Exercise requirements. Skip the pictures. Reproduce all other material exactly.

Source material.

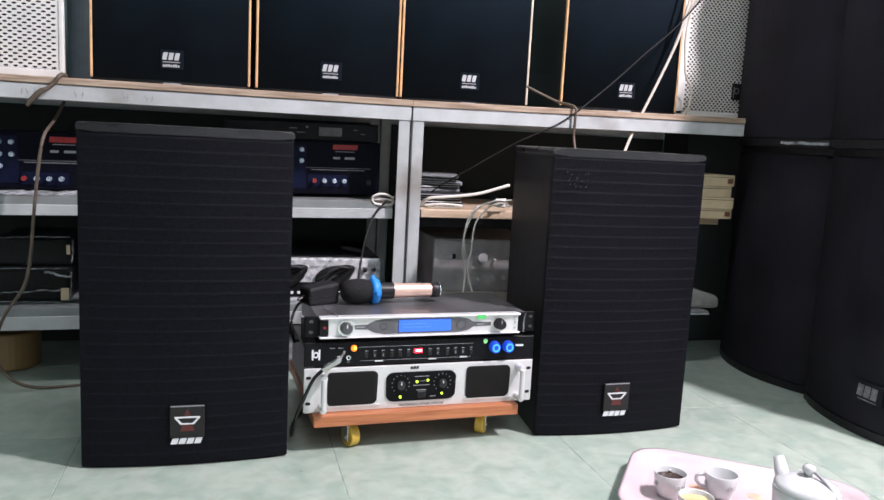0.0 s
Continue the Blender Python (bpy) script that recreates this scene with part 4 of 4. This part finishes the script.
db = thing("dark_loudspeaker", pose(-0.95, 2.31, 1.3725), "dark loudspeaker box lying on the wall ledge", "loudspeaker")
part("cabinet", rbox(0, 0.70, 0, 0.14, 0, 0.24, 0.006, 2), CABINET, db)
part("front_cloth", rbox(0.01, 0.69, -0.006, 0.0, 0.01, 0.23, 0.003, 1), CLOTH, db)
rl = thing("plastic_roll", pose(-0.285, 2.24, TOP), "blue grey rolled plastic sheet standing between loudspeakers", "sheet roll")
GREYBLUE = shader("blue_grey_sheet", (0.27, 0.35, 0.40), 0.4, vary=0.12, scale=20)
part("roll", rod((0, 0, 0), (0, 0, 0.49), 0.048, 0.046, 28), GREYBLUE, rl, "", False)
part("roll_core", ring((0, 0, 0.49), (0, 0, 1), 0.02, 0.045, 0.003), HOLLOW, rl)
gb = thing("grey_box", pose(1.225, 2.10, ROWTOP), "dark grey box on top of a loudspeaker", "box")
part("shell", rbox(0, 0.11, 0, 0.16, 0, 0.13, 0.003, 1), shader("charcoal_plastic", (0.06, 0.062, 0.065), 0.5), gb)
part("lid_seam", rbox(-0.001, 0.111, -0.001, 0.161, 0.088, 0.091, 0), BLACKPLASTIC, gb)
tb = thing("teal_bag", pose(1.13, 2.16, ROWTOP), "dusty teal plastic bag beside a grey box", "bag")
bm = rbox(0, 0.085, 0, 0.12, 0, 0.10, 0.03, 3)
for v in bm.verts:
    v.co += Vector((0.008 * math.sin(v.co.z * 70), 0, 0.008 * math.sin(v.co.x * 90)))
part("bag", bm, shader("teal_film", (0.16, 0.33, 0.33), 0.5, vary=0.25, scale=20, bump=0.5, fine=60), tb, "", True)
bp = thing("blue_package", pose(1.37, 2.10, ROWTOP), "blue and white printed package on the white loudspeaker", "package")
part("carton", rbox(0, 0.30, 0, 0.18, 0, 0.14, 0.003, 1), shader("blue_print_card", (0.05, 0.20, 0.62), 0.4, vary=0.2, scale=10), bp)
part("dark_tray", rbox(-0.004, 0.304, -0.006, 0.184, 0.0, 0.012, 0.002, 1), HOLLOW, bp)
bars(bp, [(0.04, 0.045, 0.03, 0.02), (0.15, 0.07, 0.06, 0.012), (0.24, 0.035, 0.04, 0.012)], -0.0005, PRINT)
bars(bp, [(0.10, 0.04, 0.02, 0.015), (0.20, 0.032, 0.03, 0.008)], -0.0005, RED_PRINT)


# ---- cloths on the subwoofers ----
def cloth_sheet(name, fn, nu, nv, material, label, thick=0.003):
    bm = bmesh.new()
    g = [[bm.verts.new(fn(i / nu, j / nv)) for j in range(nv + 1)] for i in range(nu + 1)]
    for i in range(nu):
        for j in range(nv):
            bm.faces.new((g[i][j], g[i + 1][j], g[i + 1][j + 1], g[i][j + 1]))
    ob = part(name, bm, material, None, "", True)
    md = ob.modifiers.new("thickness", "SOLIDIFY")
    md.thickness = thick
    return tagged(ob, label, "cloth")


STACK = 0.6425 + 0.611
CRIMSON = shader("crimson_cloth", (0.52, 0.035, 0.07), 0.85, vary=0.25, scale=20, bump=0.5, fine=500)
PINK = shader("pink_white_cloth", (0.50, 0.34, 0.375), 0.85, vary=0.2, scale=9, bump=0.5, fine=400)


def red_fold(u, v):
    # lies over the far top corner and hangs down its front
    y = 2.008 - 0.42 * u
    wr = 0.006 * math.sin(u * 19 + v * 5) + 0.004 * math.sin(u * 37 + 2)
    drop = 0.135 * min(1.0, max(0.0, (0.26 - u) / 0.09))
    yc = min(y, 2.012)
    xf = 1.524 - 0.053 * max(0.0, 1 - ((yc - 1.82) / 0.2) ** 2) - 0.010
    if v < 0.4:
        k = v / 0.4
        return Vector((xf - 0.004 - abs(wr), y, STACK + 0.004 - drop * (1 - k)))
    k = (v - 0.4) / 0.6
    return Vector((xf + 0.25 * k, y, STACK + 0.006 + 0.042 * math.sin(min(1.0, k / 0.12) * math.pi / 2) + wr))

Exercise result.
0.0 s
Continue the Blender Python (bpy) script that recreates this scene with part 4 of 4. This part finishes the script.
db = thing("dark_loudspeaker", pose(-0.95, 2.31, 1.3725), "dark loudspeaker box lying on the wall ledge", "loudspeaker")
part("cabinet", rbox(0, 0.70, 0, 0.14, 0, 0.24, 0.006, 2), CABINET, db)
part("front_cloth", rbox(0.01, 0.69, -0.006, 0.0, 0.01, 0.23, 0.003, 1), CLOTH, db)
rl = thing("plastic_roll", pose(-0.285, 2.24, TOP), "blue grey rolled plastic sheet standing between loudspeakers", "sheet roll")
GREYBLUE = shader("blue_grey_sheet", (0.27, 0.35, 0.40), 0.4, vary=0.12, scale=20)
part("roll", rod((0, 0, 0), (0, 0, 0.49), 0.048, 0.046, 28), GREYBLUE, rl, "", False)
part("roll_core", ring((0, 0, 0.49), (0, 0, 1), 0.02, 0.045, 0.003), HOLLOW, rl)
gb = thing("grey_box", pose(1.225, 2.10, ROWTOP), "dark grey box on top of a loudspeaker", "box")
part("shell", rbox(0, 0.11, 0, 0.16, 0, 0.13, 0.003, 1), shader("charcoal_plastic", (0.06, 0.062, 0.065), 0.5), gb)
part("lid_seam", rbox(-0.001, 0.111, -0.001, 0.161, 0.088, 0.091, 0), BLACKPLASTIC, gb)
tb = thing("teal_bag", pose(1.13, 2.16, ROWTOP), "dusty teal plastic bag beside a grey box", "bag")
bm = rbox(0, 0.085, 0, 0.12, 0, 0.10, 0.03, 3)
for v in bm.verts:
    v.co += Vector((0.008 * math.sin(v.co.z * 70), 0, 0.008 * math.sin(v.co.x * 90)))
part("bag", bm, shader("teal_film", (0.16, 0.33, 0.33), 0.5, vary=0.25, scale=20, bump=0.5, fine=60), tb, "", True)
bp = thing("blue_package", pose(1.37, 2.10, ROWTOP), "blue and white printed package on the white loudspeaker", "package")
part("carton", rbox(0, 0.30, 0, 0.18, 0, 0.14, 0.003, 1), shader("blue_print_card", (0.05, 0.20, 0.62), 0.4, vary=0.2, scale=10), bp)
part("dark_tray", rbox(-0.004, 0.304, -0.006, 0.184, 0.0, 0.012, 0.002, 1), HOLLOW, bp)
bars(bp, [(0.04, 0.045, 0.03, 0.02), (0.15, 0.07, 0.06, 0.012), (0.24, 0.035, 0.04, 0.012)], -0.0005, PRINT)
bars(bp, [(0.10, 0.04, 0.02, 0.015), (0.20, 0.032, 0.03, 0.008)], -0.0005, RED_PRINT)


# ---- cloths on the subwoofers ----
def cloth_sheet(name, fn, nu, nv, material, label, thick=0.003):
    bm = bmesh.new()
    g = [[bm.verts.new(fn(i / nu, j / nv)) for j in range(nv + 1)] for i in range(nu + 1)]
    for i in range(nu):
        for j in range(nv):
            bm.faces.new((g[i][j], g[i + 1][j], g[i + 1][j + 1], g[i][j + 1]))
    ob = part(name, bm, material, None, "", True)
    md = ob.modifiers.new("thickness", "SOLIDIFY")
    md.thickness = thick
    return tagged(ob, label, "cloth")


STACK = 0.6425 + 0.611
CRIMSON = shader("crimson_cloth", (0.52, 0.035, 0.07), 0.85, vary=0.25, scale=20, bump=0.5, fine=500)
PINK = shader("pink_white_cloth", (0.50, 0.34, 0.375), 0.85, vary=0.2, scale=9, bump=0.5, fine=400)


def red_fold(u, v):
    # lies over the far top corner and hangs down its front
    y = 2.008 - 0.42 * u
    wr = 0.006 * math.sin(u * 19 + v * 5) + 0.004 * math.sin(u * 37 + 2)
    drop = 0.135 * min(1.0, max(0.0, (0.26 - u) / 0.09))
    yc = min(y, 2.012)
    xf = 1.524 - 0.053 * max(0.0, 1 - ((yc - 1.82) / 0.2) ** 2) - 0.010
    if v < 0.4:
        k = v / 0.4
        return Vector((xf - 0.004 - abs(wr), y, STACK + 0.004 - drop * (1 - k)))
    k = (v - 0.4) / 0.6
    return Vector((xf + 0.25 * k, y, STACK + 0.006 + 0.042 * math.sin(min(1.0, k / 0.12) * math.pi / 2) + wr))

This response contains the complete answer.